#### Material shown

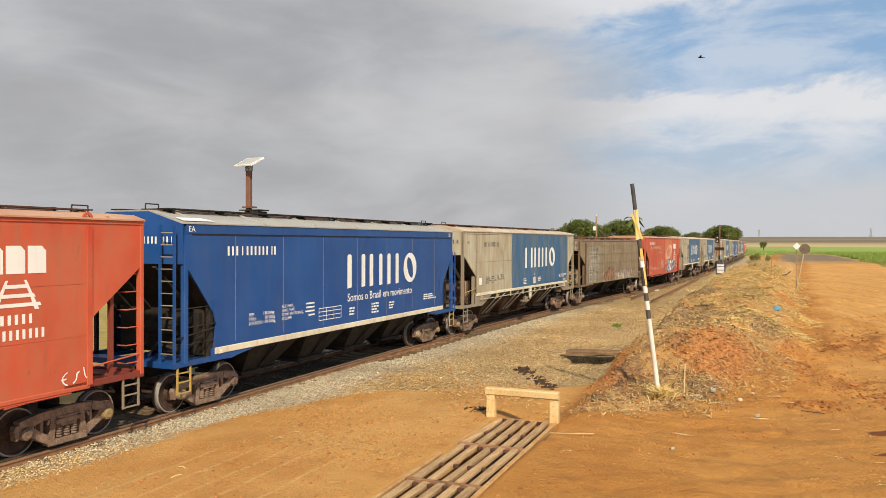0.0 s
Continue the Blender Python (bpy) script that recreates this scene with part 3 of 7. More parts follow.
* * *
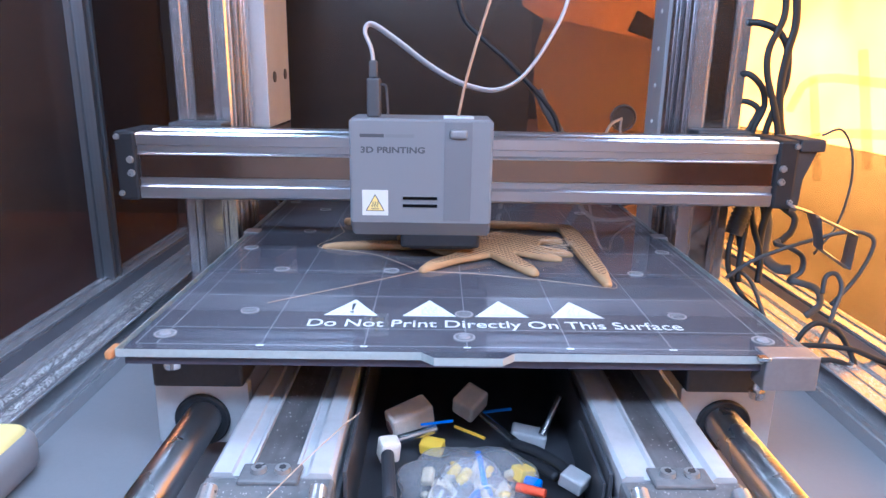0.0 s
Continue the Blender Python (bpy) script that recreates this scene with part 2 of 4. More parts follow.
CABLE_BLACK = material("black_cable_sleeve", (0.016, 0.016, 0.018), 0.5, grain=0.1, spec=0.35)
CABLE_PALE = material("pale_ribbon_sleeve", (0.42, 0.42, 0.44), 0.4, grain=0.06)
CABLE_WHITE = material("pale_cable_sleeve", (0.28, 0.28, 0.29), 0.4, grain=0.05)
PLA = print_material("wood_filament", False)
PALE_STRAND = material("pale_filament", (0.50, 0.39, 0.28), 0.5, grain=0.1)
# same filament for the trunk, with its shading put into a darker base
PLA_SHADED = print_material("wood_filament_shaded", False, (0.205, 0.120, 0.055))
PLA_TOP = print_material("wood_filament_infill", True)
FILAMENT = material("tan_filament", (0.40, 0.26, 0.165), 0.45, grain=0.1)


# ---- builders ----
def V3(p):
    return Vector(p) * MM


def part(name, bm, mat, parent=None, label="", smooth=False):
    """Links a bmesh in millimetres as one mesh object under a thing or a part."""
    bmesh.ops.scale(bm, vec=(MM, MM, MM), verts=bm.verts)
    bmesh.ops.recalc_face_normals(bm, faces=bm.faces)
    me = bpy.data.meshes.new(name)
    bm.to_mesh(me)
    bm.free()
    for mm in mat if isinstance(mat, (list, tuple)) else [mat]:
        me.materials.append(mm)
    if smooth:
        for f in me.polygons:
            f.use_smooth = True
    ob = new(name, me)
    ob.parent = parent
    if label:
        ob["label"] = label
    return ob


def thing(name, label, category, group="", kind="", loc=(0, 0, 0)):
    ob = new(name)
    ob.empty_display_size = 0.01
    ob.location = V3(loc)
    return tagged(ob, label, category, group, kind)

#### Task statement
Give only the number of lines in the material above where the string "scene" appears.

#### Solution for this exercise
2